I'll tackle the "spelling question" another time.

Saturday, January 15, 2011

Speaking Engagements

If anyone could help me get the word about about the following, I'd appreciate it!  I'm speaking in Austin TX at the Trust in Learning Conference on Feb 11-12. This is a small-ish conference with two main speakers, of which I am one.  For information, go to  (That makes way too much sense!). Also, if anyone is near where I live, around the Cartersville, GA area, I'm speaking at a home fellowship this coming Thursday.Jan. 20. Being a home,  attendance is obviously limited.  Email to see if there is still room and get directions. It is up towards the Euharlee area.

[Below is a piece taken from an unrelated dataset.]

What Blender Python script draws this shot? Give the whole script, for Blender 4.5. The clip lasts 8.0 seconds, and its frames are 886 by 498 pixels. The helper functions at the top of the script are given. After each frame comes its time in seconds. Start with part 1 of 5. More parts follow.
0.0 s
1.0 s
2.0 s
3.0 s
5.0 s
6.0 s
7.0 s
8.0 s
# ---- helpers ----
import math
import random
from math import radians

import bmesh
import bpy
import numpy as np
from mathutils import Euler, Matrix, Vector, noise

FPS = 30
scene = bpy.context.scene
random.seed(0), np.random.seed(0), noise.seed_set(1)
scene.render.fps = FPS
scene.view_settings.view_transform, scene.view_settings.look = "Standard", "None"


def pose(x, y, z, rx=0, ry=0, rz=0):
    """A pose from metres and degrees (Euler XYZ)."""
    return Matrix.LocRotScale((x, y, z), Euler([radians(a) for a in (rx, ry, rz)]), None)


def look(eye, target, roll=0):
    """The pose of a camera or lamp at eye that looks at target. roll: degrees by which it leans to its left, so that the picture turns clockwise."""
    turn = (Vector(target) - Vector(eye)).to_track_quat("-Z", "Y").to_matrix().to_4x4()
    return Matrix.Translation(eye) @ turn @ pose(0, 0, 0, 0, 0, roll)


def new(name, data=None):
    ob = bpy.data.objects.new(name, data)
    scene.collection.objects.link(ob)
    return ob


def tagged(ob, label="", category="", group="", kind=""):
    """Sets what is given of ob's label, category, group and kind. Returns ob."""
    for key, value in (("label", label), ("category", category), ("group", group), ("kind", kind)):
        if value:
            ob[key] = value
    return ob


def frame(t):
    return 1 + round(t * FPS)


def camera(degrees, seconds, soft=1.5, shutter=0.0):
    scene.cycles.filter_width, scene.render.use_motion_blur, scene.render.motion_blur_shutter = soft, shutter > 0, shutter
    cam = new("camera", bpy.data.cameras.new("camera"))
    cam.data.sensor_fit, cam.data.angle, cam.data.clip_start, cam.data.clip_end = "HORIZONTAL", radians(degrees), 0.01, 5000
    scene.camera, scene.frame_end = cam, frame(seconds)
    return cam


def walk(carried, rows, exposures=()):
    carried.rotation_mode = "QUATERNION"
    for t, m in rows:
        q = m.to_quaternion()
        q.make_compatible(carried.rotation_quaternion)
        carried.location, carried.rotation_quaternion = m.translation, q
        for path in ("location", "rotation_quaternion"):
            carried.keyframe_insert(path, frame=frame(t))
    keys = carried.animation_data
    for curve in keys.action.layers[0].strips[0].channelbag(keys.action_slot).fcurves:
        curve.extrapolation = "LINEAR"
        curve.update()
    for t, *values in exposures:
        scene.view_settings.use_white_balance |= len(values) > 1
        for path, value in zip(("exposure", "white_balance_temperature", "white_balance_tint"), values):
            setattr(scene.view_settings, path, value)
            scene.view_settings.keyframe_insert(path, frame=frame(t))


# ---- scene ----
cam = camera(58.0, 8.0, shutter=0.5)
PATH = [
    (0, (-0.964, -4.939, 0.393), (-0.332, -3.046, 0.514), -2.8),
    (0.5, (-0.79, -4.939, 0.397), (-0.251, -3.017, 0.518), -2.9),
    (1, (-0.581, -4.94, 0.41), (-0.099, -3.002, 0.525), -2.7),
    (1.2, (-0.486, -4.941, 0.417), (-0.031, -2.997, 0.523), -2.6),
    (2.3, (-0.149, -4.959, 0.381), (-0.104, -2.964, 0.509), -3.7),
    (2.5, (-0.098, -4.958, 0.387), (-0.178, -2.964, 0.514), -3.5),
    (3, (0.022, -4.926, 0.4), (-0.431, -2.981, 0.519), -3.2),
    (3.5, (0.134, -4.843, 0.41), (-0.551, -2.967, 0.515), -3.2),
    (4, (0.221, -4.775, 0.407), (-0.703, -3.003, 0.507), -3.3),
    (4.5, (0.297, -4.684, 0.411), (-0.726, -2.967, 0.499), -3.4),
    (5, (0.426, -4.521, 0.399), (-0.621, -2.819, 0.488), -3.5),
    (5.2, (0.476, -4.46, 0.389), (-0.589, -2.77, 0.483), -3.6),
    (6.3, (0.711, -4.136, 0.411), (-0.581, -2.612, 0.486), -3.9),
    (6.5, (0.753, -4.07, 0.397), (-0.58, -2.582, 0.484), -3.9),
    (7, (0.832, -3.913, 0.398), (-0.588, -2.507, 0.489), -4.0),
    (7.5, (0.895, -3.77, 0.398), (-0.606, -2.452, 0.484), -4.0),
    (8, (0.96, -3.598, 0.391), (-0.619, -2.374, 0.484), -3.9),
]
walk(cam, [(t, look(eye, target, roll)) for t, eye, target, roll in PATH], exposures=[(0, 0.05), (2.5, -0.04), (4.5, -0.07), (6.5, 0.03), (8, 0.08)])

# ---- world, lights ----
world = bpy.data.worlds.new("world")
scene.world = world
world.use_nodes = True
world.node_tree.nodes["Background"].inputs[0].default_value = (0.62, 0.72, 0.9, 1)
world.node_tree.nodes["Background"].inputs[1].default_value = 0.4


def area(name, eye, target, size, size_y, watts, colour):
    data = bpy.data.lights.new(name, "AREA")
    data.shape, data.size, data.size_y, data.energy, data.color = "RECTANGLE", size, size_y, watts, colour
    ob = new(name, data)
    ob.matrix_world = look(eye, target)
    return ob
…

In other news, our ice finally melted!  I'm in the middle of writing a new article for "The Old Schoolhouse Magazine" on our mentoring program, and looking forward to finally getitng out to go running after a week of being a couch potato! 

Sunday, January 9, 2011

Waiting for the Snowstorm

All of Atlanta is waiting right now for our promised 6 inch snowstorm. If it really hits, it should be interesting. As a former northerner, I'm always amused by how little snow it takes to shut everything down. However, to be fair, they have very little snow removal is usually "wait until it melts". Anyway, we have food and a wood stove, so we should be good to go. If we have electricity, I'm hoping to spend the time writing an article on "Relaxed Homeschooling" for a project that The Old Schoolhouse Magazine is doing this spring. If no electricity, maybe I'll have to get a yellow legal pad and do it the old-fashioned way....kind of looking forward to the snow, but I get cabin fever really fast when I can't go running. Hope we can get around enough to have our board meeting on Tuesday. Time to get some of our projects up and running for the year!